Roles in many specialisms, and across many industries, are designed to be remote, with employees working from varied locations, often on a rotating shift pattern, and with antisocial hours. Think retail and hospitality area managers, HR specialists in many industries, sales people and experts in niche roles which require wide travel.
The roles can be a joy, and suit those who enjoy the variety and challenge of working without true routine - but, particularly with technology allowing you to work wherever, whenever, finding work life balance as a field-based manager can be a challenge.
If you’re in a field-based role, then don’t take risks. Before you burn out, take a little time to think about the following ideas to help you find the right balance for you.

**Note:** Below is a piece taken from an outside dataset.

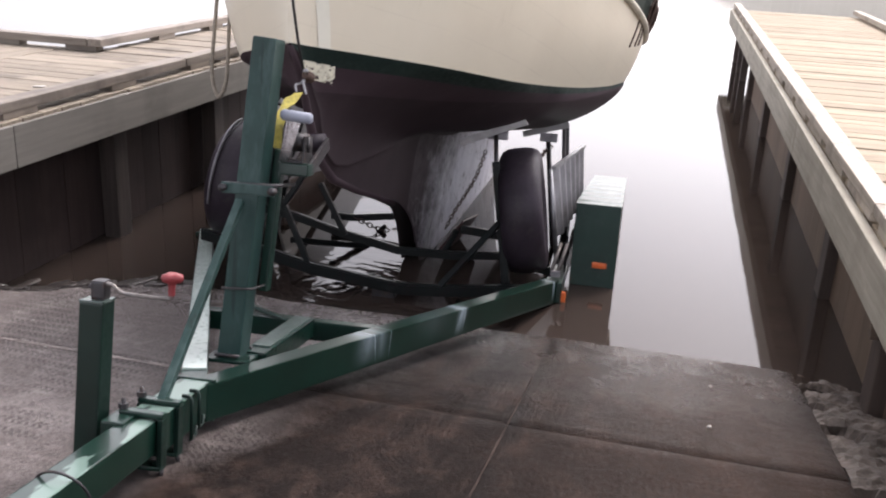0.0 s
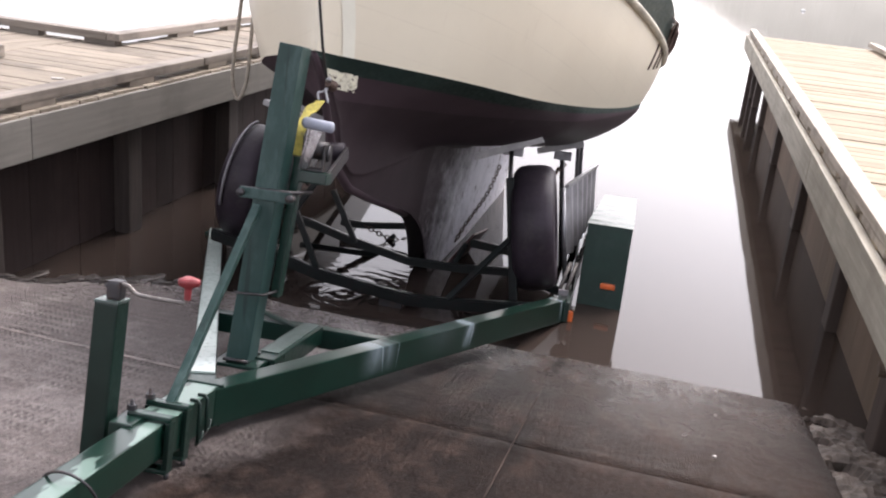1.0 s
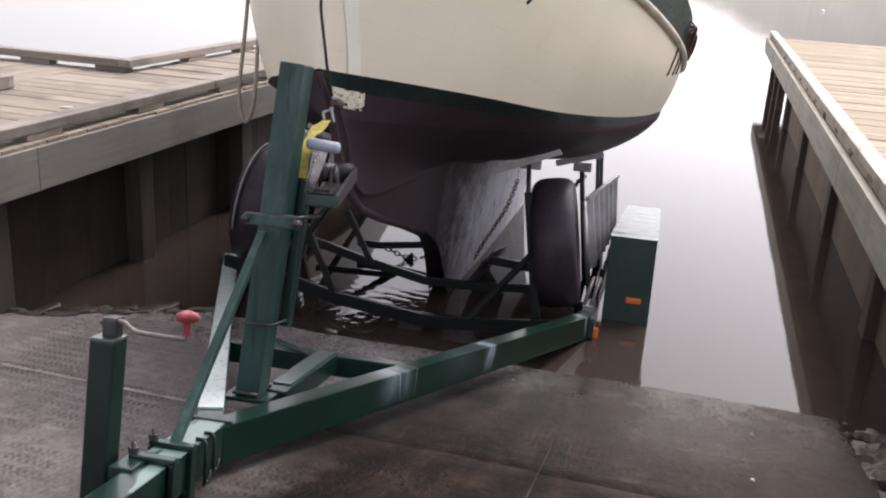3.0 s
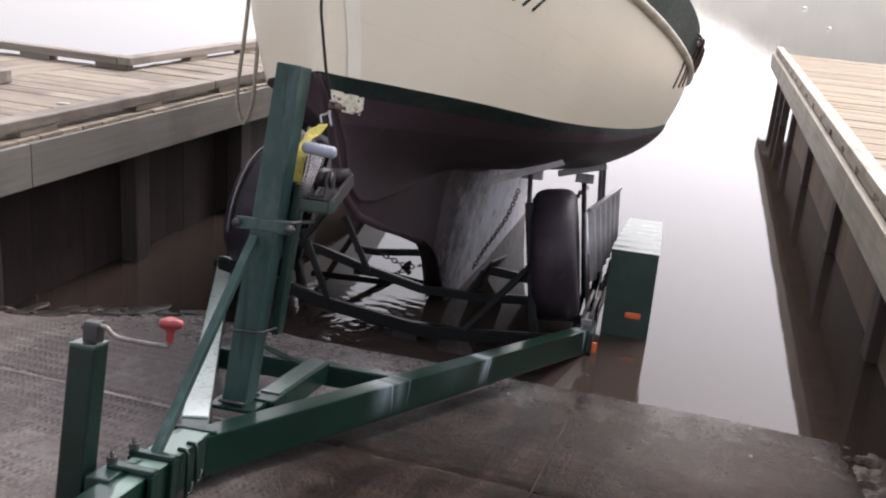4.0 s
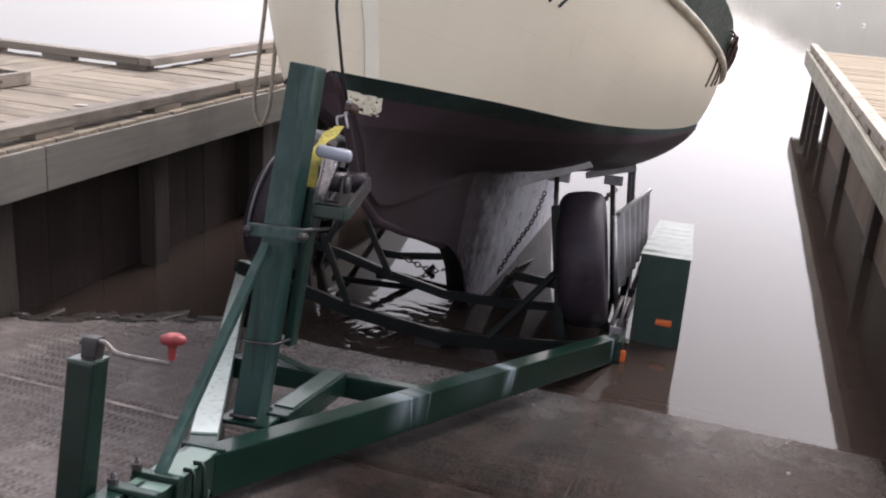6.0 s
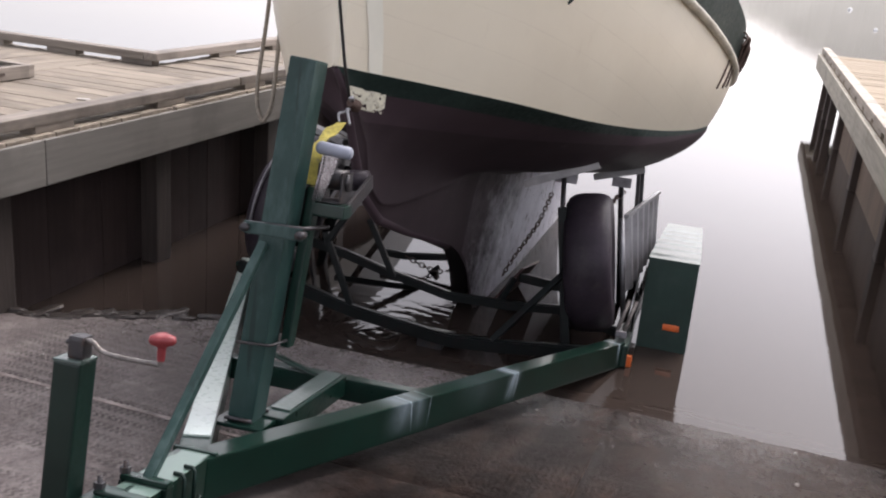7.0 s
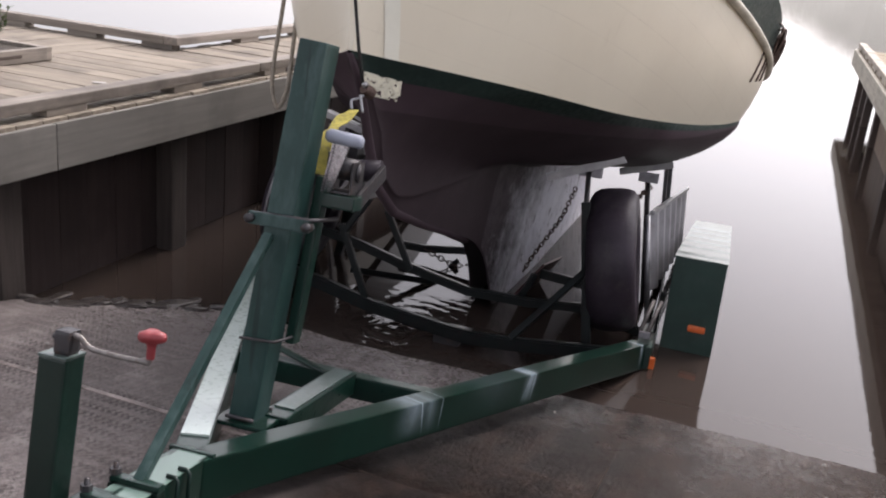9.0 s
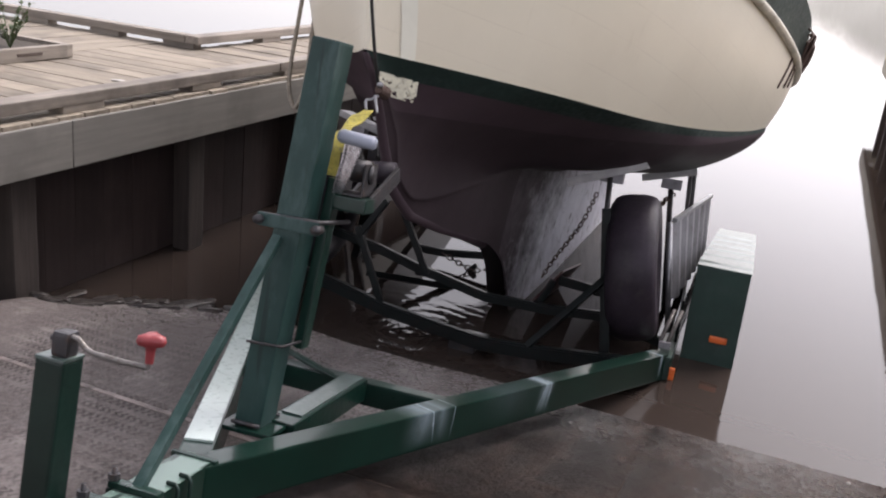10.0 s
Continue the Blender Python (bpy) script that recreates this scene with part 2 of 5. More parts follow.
def keel_paint():
    """Bottom paint worn to pale barrier coat along the keel, ragged towards its leading edge."""
    m, nt, p = nodes("worn_keel_paint")
    v = coords(nt)
    f = noise_node(nt, v, 7.0, 9.0, 0.75)
    pale = ramp_node(nt, f, [(0.3, (0.52, 0.52, 0.57)), (0.7, (0.78, 0.78, 0.83))])
    spots = ramp_node(nt, noise_node(nt, coords(nt, (1, 1.6, 0.8)), 11.0, 8.0, 0.7), [(0.57, (0, 0, 0)), (0.64, (0.85, 0.85, 0.85))])
    c = mix_node(nt, spots, pale, (0.04, 0.032, 0.038))
    sep = nt.nodes.new("ShaderNodeSeparateXYZ")
    nt.links.new(v, sep.inputs[0])
    edge = math_node(nt, "ADD", sep.outputs["Y"], math_node(nt, "MULTIPLY", f, 1.0))
    edge = math_node(nt, "SUBTRACT", edge, math_node(nt, "MULTIPLY", sep.outputs["Z"], 0.5))
    k = nt.nodes.new("ShaderNodeMapRange")
    k.inputs["From Min"].default_value = 2.7
    k.inputs["From Max"].default_value = 3.35
    nt.links.new(edge, k.inputs["Value"])
    c = mix_node(nt, k.outputs[0], ramp_node(nt, f, [(0.35, (0.03, 0.022, 0.026)), (0.7, (0.11, 0.09, 0.1))]), c)
    nt.links.new(c, p.inputs["Base Color"])
    p.inputs["Roughness"].default_value = 0.55
    p.inputs["Specular IOR Level"].default_value = 0.2
    bump(nt, p, f, 0.4, 0.006)
    return m


KEEL = keel_paint()
RAIL_WHITE = simple("cream_rubbing_strake", (0.5, 0.46, 0.38), 0.5, dirt=(0.3, 0.26, 0.2))
STEM_WHITE = simple("whiter_stem_tone", (0.72, 0.7, 0.6), 0.4, scale=5, var=0.08, bumpy=0.03)
PATCH = simple("flaking_cream_paint", (0.6, 0.57, 0.45), 0.7, scale=25, dirt=(0.2, 0.17, 0.12), bumpy=0.5)
PAD = simple("bunk_timber_grey", (0.38, 0.37, 0.37), 0.7, scale=12)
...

Remember: Visibility does not equal productivity
As a remote employee it can be tempting to have the phone, laptop and blackberry switched on all of the time. After all, we can take calls in the car, check our mail on the loo (if you really want to), and sort out our expenses at the dinner table. But doing so isn’t healthy. Shake off the fear that people might think you’re taking an unearned break if you don’t pick up the phone or reply immediately to their mail.
Build a routine that works for you, perhaps being available for calls between set hours, and with an agreement that issues will be flagged via mail outside of these hours unless it is a real emergency. Check your emails at fixed times, and try to avoid the temptation to ’quickly flick through’ mail first and last thing - it is never a relaxing start or finish to your day!
Look after yourself
If you’re able to kick the habit of constantly checking the phone - regardless if it is a weekend, holiday or two in the morning, then move onto taking more proactive steps to look after yourself. Keeping fit and healthy for work is a must - including taking time to recover if you are actually sick. In a remote job you can feel a fraud calling your boss to say you’re sick - after all, he may think you’re exaggerating if he can’t see your runny nose to prove it. Build a strong relationship with those around you and your direct manager so you are able to talk about how you’re feeling, and don’t be tempted to be a martyr and go into work when you’re too sick to do so. You’re doing nobody a favour.
Learn to say no
Working in a remote role can mean that very few people actually see everything you’re involved in on a day to day basis. As a result colleagues might not notice when you’re getting bogged down with work, as they only ever see a small slice of what you do. Because of this, the only person who can protect your time is you. Learn to say no when you don’t have the time to take on more tasks. Negotiate realistic deadlines and help others to understand your diary and commitments so you can work together to get a level of work which is challenging but healthy.
Find your way to wind down
Finally, find your own way to relax at the end of the day or week. That might be simply putting your favourite music on for the long drive home, listening to an audio book on your commute, going to the gym or indulging in your favourite hobby for an hour or two. If you’re having a stressful time at work, it can help to use travel time as a mental insulation that breaks work and home life - leave the working day in the car (even literally leave your suit jacket or work bag if it helps), and try for the first twenty minutes at home to talk positively about your day. The result will be a more enjoyable evening, better relaxation, and a positive impact on the following day at work.
There are days in a remote job when you feel like the luckiest person in the world - the travel, the variety and the challenge are energising; and other days when it feels like you’re cursed with an impossible task and uncomprehending colleagues. The key to navigate this successfully is to find your own personal balance which will enable you to have a rich and rewarding life at home as well as work.